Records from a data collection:
--------------------
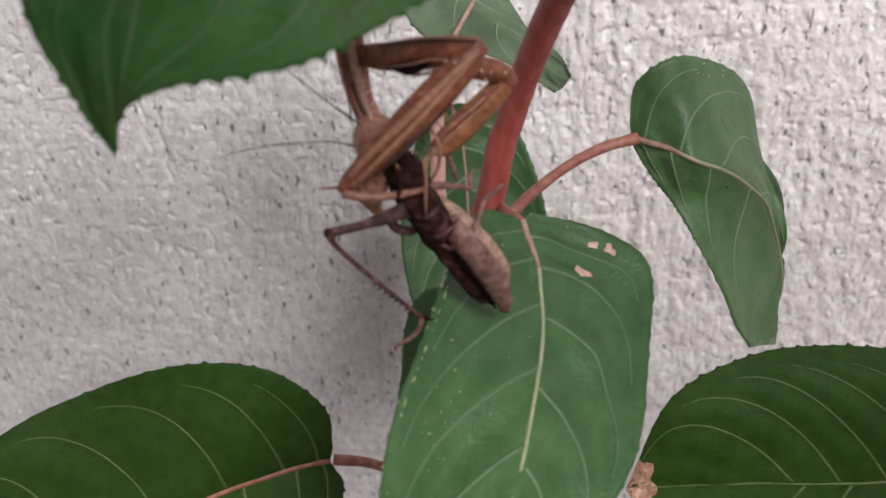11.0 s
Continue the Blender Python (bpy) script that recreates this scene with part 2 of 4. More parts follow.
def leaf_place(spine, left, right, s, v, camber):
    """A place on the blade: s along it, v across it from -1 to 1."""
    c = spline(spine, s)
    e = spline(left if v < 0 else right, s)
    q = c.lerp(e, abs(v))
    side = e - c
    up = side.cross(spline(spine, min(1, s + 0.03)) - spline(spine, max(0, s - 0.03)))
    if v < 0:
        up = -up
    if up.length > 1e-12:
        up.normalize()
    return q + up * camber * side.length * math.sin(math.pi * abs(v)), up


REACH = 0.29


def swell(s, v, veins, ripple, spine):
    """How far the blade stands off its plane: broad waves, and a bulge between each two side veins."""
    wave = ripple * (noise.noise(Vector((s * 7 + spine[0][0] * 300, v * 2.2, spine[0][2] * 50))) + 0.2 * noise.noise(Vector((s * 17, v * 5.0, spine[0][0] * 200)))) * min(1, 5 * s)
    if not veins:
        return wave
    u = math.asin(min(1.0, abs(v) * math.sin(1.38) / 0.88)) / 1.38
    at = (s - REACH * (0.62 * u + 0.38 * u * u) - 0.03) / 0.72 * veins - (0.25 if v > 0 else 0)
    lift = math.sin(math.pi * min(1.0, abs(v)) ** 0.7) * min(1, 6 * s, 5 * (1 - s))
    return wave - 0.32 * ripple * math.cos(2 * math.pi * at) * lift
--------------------
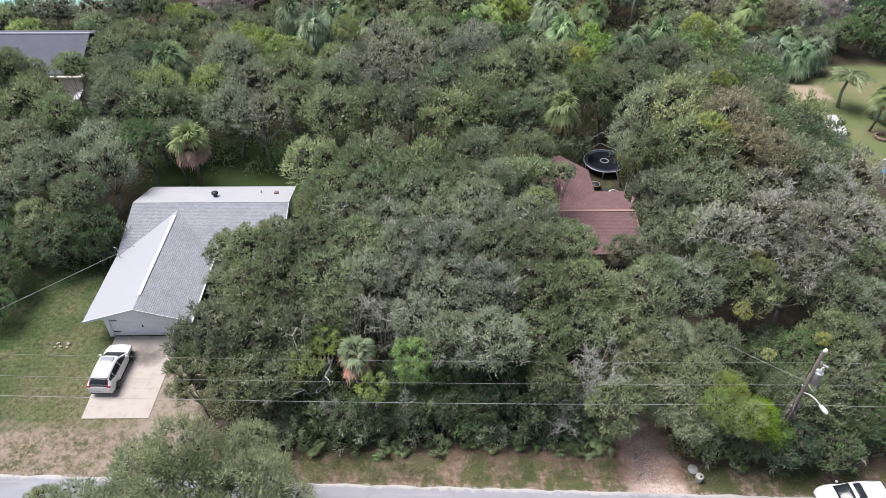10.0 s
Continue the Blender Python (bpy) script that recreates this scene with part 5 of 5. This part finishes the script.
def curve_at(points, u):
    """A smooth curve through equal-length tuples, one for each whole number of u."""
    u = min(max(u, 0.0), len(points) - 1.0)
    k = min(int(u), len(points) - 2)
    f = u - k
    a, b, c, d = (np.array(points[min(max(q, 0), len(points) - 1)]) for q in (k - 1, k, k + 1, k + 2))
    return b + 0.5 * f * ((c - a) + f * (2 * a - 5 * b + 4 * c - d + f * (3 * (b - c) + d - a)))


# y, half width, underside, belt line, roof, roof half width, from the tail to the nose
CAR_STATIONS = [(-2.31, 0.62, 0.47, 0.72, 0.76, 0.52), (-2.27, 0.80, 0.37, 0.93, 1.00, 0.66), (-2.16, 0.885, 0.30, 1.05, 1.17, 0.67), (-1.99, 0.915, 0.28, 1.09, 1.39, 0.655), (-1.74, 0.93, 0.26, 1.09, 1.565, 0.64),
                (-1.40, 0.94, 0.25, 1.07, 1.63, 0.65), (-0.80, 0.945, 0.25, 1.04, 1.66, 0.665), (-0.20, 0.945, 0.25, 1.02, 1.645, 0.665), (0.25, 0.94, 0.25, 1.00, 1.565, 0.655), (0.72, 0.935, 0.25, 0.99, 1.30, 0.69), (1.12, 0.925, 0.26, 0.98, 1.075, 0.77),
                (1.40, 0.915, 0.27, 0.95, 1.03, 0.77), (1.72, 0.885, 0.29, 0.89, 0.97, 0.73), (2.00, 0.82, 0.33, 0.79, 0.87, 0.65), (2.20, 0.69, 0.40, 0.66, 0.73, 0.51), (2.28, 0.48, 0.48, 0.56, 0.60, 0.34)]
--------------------
Reproduce only the lines from the one containing "finishes the script." through the one containing "return b + 0.5", inclusive of both.

Continue the Blender Python (bpy) script that recreates this scene with part 5 of 5. This part finishes the script.
def curve_at(points, u):
    """A smooth curve through equal-length tuples, one for each whole number of u."""
    u = min(max(u, 0.0), len(points) - 1.0)
    k = min(int(u), len(points) - 2)
    f = u - k
    a, b, c, d = (np.array(points[min(max(q, 0), len(points) - 1)]) for q in (k - 1, k, k + 1, k + 2))
    return b + 0.5 * f * ((c - a) + f * (2 * a - 5 * b + 4 * c - d + f * (3 * (b - c) + d - a)))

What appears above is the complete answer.